We also discovered that there is a tendency for those working in the immersive experience space to do multiple jobs. As within the arts, freelancers are depended on heavily to do just about everything, often all at the same time. If the immersive experience sector is to continue to grow in the UK and remain a global leader, then it is crucial that the industry makes the sector more accessible for new talent from performers to directors and producers.Dr Joanna Bucknall, University of Birmingham
The UK is widely regarded as a world leader when it comes to immersive live experiences and performances. Groups such as Punchdrunk, Immersive Everywhere, Little Lion, Secret Cinema, ZU-UK and Les Enfants Terribles have produced critically and commercially successful shows and experiences, helping to cement the UK’s global reputation.
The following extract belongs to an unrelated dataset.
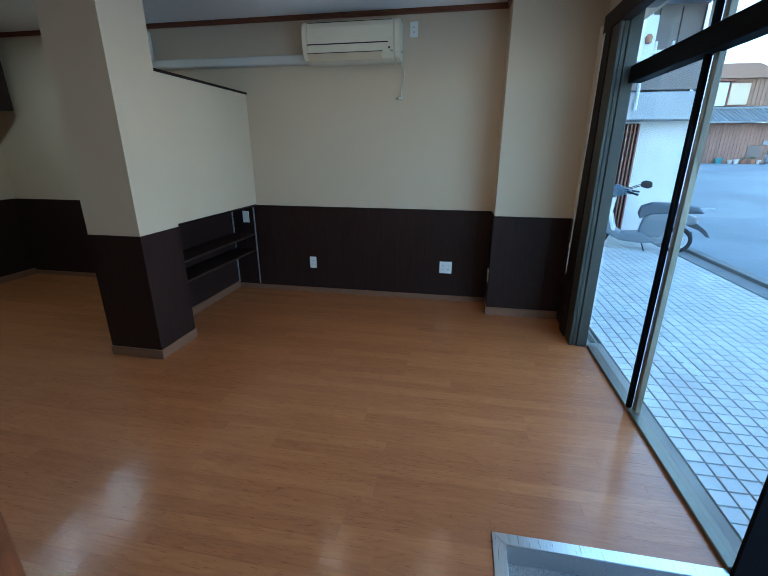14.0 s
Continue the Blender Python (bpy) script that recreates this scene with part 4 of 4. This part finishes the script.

But the report shows that funding and finance in the live/location-based immersive experience space are still lacking.
Dr Bucknall continued: “While it is encouraging that companies and organisations are using profits from successful shows to keep creating, it is a real concern that new shows and experiences are overly dependent on individual creatives having deep enough pockets to invest their own money into projects. Funding and investment are often hard to access, especially for micro and small businesses and those just starting out in the industry.”
The report’s authors, Joanna Bucknall, (UoB) and Nicole Jacobus, (IEN), argue that for the live immersive experience sector to flourish in the UK urgent action is needed to get more people working in the space, and investment is desperately needed, not just in monetary terms but also in skills development and recognition, and talent recruitment.
Dr Bucknall concluded: “For those operating in the live immersive experience space, these findings may not be all that surprising, but what it does, is lay bare the lack of resilience in the sector. The UK is lauded for its arts and culture sector all over the world, and live immersive experience is a wide-ranging and rapidly expanding area. If we are to capitalize on all the brilliant opportunities and talent that this area of performance can provide, then strategic action needs to be taken, and quickly. The live immersive experience space is currently a house of cards in the arts industry, whereas it should form part of the concrete foundation for the sector.”